- Written task -
Every line with the string "location" should be gathered.

++++ Supplied data

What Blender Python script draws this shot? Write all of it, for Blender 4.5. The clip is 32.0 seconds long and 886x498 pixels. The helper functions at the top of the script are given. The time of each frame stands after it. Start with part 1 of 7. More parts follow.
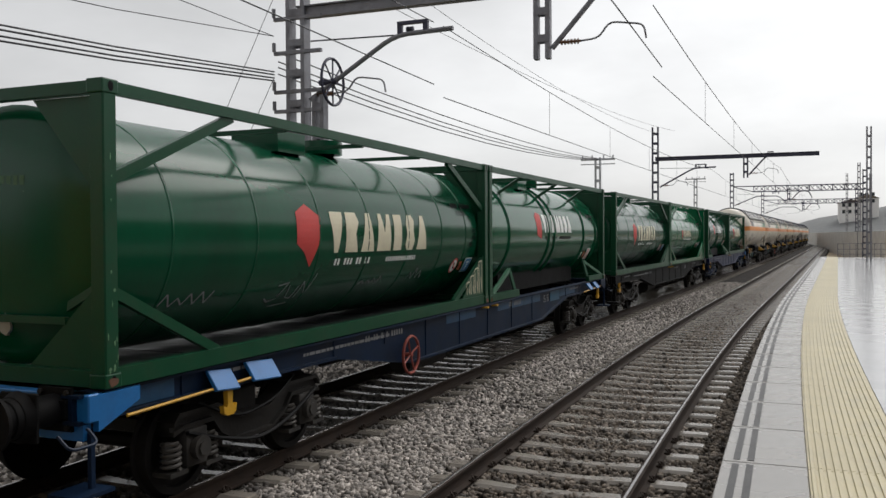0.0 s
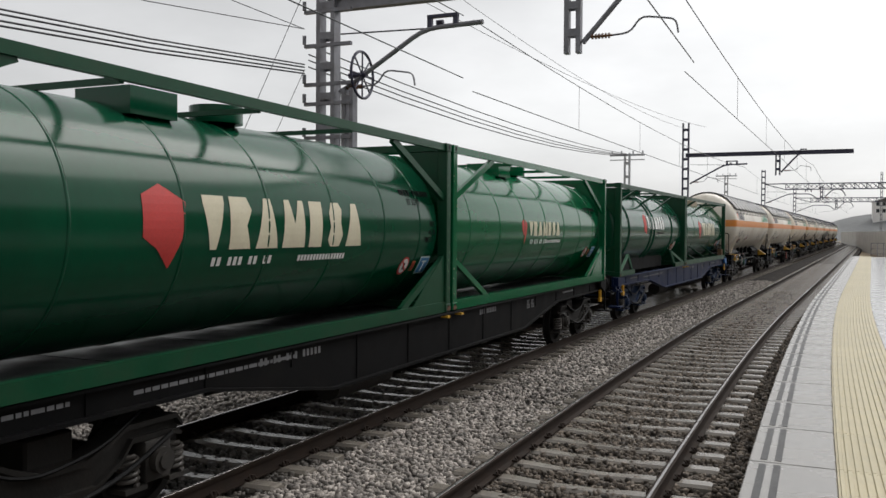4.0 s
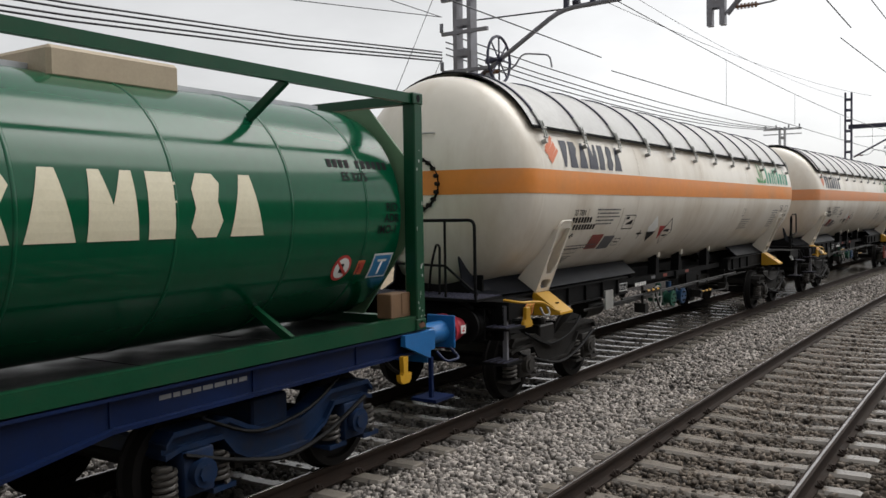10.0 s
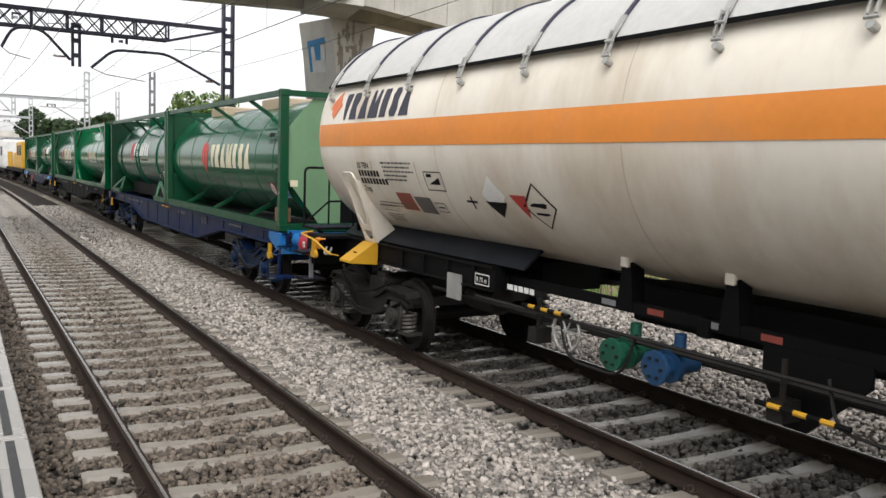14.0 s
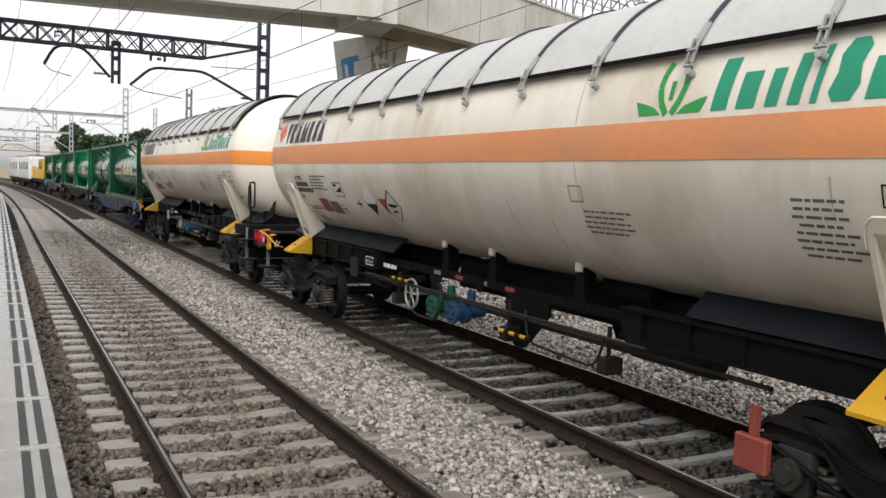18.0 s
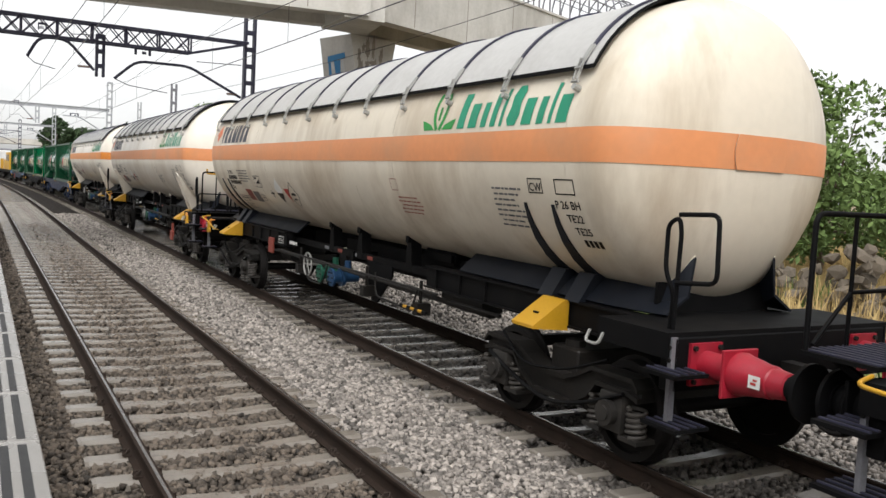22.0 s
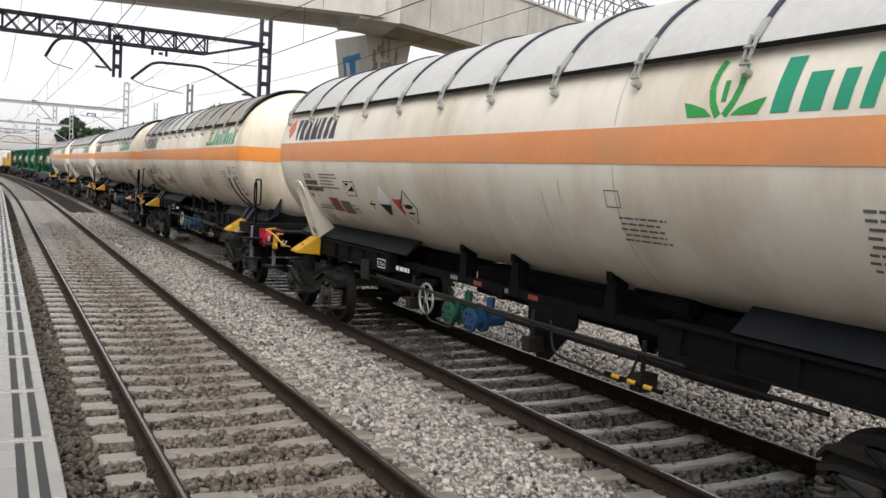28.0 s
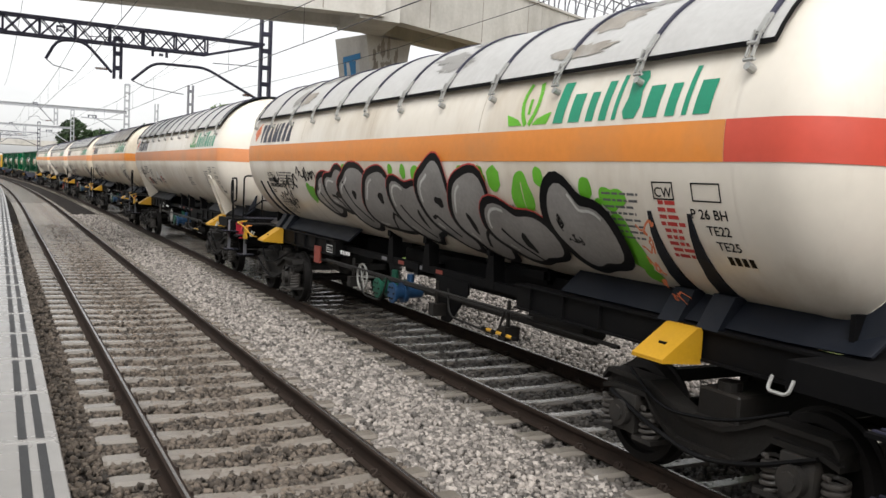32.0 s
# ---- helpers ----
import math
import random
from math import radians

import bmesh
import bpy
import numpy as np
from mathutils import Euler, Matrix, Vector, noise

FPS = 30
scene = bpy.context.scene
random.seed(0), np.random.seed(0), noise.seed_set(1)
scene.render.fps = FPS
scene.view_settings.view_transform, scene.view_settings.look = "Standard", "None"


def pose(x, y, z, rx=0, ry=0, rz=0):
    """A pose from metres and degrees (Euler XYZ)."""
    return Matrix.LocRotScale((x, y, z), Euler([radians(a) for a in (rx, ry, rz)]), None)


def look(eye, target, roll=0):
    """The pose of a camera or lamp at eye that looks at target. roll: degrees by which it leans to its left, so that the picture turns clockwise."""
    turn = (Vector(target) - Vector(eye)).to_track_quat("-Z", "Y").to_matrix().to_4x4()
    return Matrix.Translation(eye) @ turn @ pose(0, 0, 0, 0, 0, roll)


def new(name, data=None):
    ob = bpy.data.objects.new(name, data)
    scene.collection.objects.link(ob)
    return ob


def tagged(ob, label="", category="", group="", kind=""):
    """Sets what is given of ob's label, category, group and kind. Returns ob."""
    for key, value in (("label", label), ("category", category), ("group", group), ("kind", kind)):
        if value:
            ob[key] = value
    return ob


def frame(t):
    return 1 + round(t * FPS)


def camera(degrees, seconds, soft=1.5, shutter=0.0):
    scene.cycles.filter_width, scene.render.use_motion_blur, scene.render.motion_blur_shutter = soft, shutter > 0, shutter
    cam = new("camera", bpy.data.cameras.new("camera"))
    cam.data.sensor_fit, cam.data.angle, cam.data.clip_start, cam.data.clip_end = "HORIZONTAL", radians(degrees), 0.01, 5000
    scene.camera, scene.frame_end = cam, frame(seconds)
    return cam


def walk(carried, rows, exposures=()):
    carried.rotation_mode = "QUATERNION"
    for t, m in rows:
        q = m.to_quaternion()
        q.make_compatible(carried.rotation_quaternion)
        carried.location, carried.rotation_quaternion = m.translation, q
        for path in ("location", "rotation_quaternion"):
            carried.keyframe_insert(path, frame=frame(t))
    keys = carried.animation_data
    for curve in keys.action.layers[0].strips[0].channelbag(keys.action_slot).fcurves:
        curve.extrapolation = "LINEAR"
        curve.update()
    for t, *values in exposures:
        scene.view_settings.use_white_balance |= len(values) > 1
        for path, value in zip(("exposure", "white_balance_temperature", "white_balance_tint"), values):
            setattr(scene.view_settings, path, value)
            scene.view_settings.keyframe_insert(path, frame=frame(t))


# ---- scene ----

++++++++

- Result -
        carried.location, carried.rotation_quaternion = m.translation, q
        for path in ("location", "rotation_quaternion"):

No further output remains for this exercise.